The biggest problem is getting the ingredients. We used get some at a Hungarian shop on the Upper East Side but I don’t think it’s still there.

The Family Fruitcake Recipe

Okay, for those who are tired of rotating gift fruitcakes through your friend network or using them for doorstops, this is the reason they were really invented, before the commercial folks corrupted the process.

If you’ve only eaten the commercial ones, you haven’t eaten fruitcake.
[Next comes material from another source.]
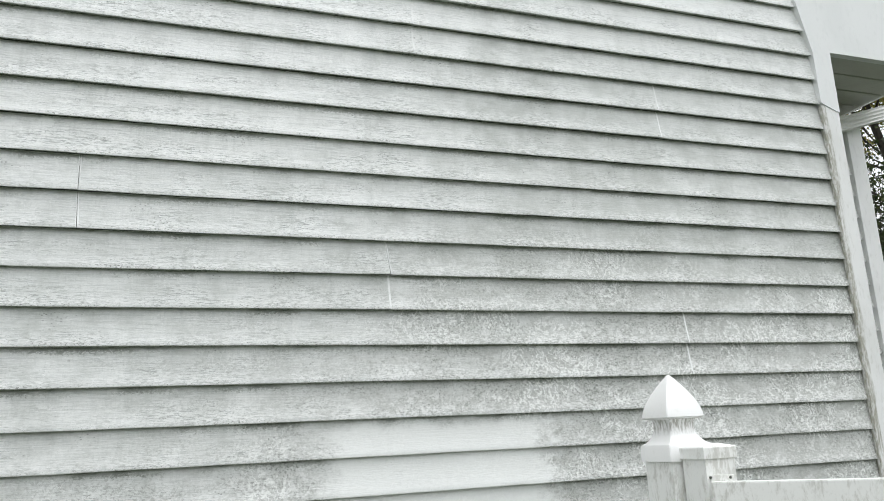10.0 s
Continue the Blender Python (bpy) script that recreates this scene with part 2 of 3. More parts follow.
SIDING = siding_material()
FRESH = painted("unweathered_vinyl", (0.81, 0.825, 0.817), (0.50, 0.52, 0.505), 0.75, 0.35, 1.5)
TRIM = painted("white_trim_metal", (0.86, 0.87, 0.865), (0.56, 0.57, 0.55), 0.35, 0.38)


def mildewed_trim():
    """White vinyl, with mildew that has crept out in runs from the edge that holds the siding."""
    n = Nodes("mildewed_trim_vinyl")
    sep = n.t.nodes.new("ShaderNodeSeparateXYZ")
    n.put(sep.inputs[0], n.pos)
    cloud = n.noise(n.stretch(4, 4, 3), 1, 5, 0.6)
    run = n.noise(n.stretch(55, 55, 5), 1, 6, 0.7)
    fine = n.noise(n.stretch(90, 90, 30), 1, 4, 0.65)
    col = n.mix(n.step(cloud, 0.45, 0.75, 0.0, 0.4), (0.80, 0.812, 0.805), (0.56, 0.57, 0.54))
    col = n.mix(n.step(fine, 0.52, 0.75, 0.0, 0.4), col, (0.52, 0.53, 0.49))
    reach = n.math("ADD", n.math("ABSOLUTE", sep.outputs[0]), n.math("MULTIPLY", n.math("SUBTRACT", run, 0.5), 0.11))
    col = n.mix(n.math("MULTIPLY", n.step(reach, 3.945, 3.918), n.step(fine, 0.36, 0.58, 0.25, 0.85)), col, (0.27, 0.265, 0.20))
    return n.done(col, n.step(cloud, 0.3, 0.7, 0.42, 0.57), n.bump(fine, 0.15, 0.001))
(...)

We have ‘square’ 2-quart jars, quite old.
If you can’t find such, use whatever works, but should seal.
We use 1-lb coffee cans (quite old) for small fruitcakes
and tube cake pan for larger fruitcakes.
Use whatever works – about 7 inches across, 4 inches high.
Recipe makes one large fruitcake or 3-4 smaller ones
depending on what container you use.

The secret to good fruit cake is the great variety of fruits/nuts and slicing the fruit VERY thin.


1 lb candied pineapple
1/2 lb candied cherries
1/4 lb citron
1/8 lb lemon peel
1/8 lb orange peel
1 lb golden raisins
1/2 lb seeded (muscat) raisins
1/4 lb currants
1/4 seedless raisins

1/2 cup brandy
1/4 lb almonds
or 2 oz almonds & 2oz pecans
1/4 lb walnuts

1/4 lb butter
1 cup sugar
1 cup light brown sugar

2 cups flour
1/2 tsp mace
1/2 tsp cinnamon
1/2 tsp baking soda
5 eggs
1 tblsp milk
1 tsp almond extract

Sort through raisins and currents, removing any stems or bad ones.
Carefully slice all fruit.
Slice VERY thin.
Place fruit, nuts, raisins & brandy in large bowl, mix well.
Transfer to large glass jar with lid, set aside.
We do this prep work the day before, let it marinate overnight.

Sift 11/2 cup flour with spices and soda.
Beat eggs lightly, not whipped.
Cream butter in separate bowl, work in white sugar, then brown sugar.
Cream well until light and fluffy.
Stir in eggs, add milk and almond extract.
Add flour, mix thoroughly.
Mix other 1/2 flour with fruit/nuts and move to another bowl.
Pour batter over fruit/nut mixture and mix thoroughly.

Divide evenly among coffee cans lined with buttered/greased brown paper.
or into larger cake pan.

Bake at 275° about 2 hours.

When completely cool, wrap in wax paper, then in foil.
We then seal them in tin boxes.
Use whatever you can find that makes a good seal.

When you unwrap them, keep a small knife handy.
Bits of fruit may stick to the paper.
Pick them off with the knife and push them back into the cake.

This cake is incredibly rich. That means the servings are very thin slices and a cake may last for years.

Once a year, unwrap and eat some more.
Sprinkle with brandy or sherry, rewrap and store for next year.
We have some 10 years old or more – still delicious.